Anyway, last month we wanted to meet up. My area was too far, they had activities and they were signed up to go to a harvest festival in Charlottesville.

"Charlottesville?" Nothing gets my heart palpitating more than the opportunity to go to Charlottesville's outdoor mall and peer awkwardly through 'The Needle Lady' windows. "Alpha and I love it there. What is this harvest festival you speak of?"

Monticello's Annual Heritage Harvest Festival. (Try saying it 10 times fast... I dare ya.)

So we go, meet up, wander away from each other, meet up again, wander... listen to bluegrass music and wonder where the heck the 'South Terrace' is because it isn't listed on the map. We then realize 'South Terrace' meant 'Back Porch', and felt like the stupid tourist-y people we were. Anyway, you don't care about that! You care about the Farm 5, my top 5 picks of that festival...

Admittedly, it was all pretty cool. If I had walked in with more cash, I would have still walked out with zero monies.

Honorable Mention: Southern Exposure Seed Exchange

They were the stars of the event. No question about it. Harvest festival goes hand and hand with seeds and gardening. Since my most successful garden was located in a windowsill, I don't think I'm qualified to talk too much on this subject. From their tasting tent I learned that I don't actually like tomatoes. I want to like them and that is a VERY different thing. Now onto the COOL stuff.


5. Monticello Festival Chocolate

Monticello only sells this chocolate at hosted festivals. They demonstrate how cacao is processed and how the Founding Fathers and the Continental Army drank hot chocolate. Frothy little samples were dark, rich, bitter and amazing, definitely not your everyday Swiss Miss. Hit up a festival sometime and pick it up. Maybe you'll see me. Walk away slowly if you do...

4. Caromont Cheese

Alpha and I have a problem. We are definitely food people. This causes problems when there are a million food vendors and only a tiny stomach to contain all the deliciousness. The Bloomsbury was such a good sample of cheese that it walked away with us, despite the warm walk to the parking lot and long ride home.

3. LFN Textiles

My family has a dish towel... fetish. I think that's the word best used to describe the way we handle dish towels. Dishes much be very clean, pre-dried with something we don't love as much and possibly, just maybe, we need to wear archival gloves to handle said dish towel. Let's just say walking into this booth was not the most brilliant idea if we want to keep money. Momar took the hit for me and walked out with a set of dish towels that had Jeffersonian sayings on them.

2. Java Bags

My families feelings about dish towels are pretty much my feelings about bags. I saw these beautiful bags (made from painted coffee sack bags) and nearly cried when my cash came up short. news for Alpha (and my wallet) she accepts custom orders.

1. Oakencroft Farm Grape Juice

Given my liberal use of the words "amazing, awesome, etc" I don't think there are words to describe my excitement over this stuff.

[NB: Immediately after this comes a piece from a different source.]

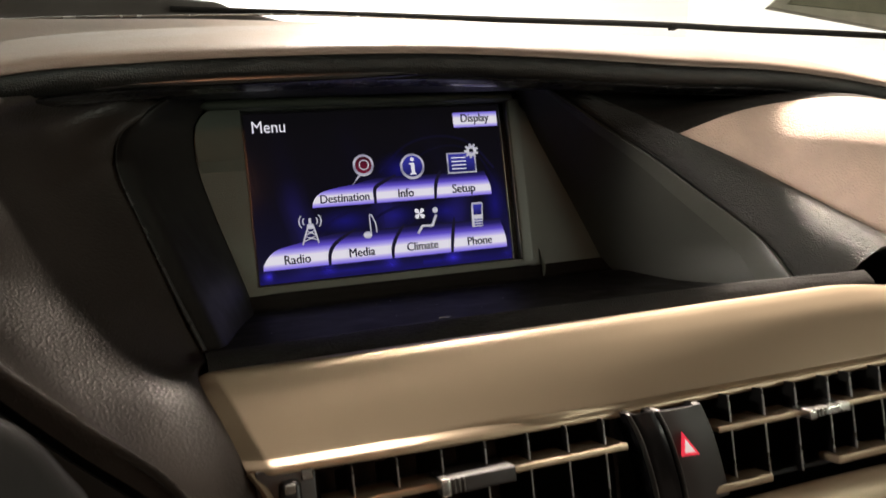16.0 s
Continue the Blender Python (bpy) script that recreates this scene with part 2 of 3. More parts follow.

It's a vineyard making a high class grape juice. As a teetotaler, I've always felt like the one drinking koolaid in a sippy cup at the kid's table when it came to fancy parties. (Or eating paste in the corner.) Now I feel I can enter the conversation in a limited way! YAY! This was far and away my favorite, but that might come from the natural feelings of inferiority bred by koolaid.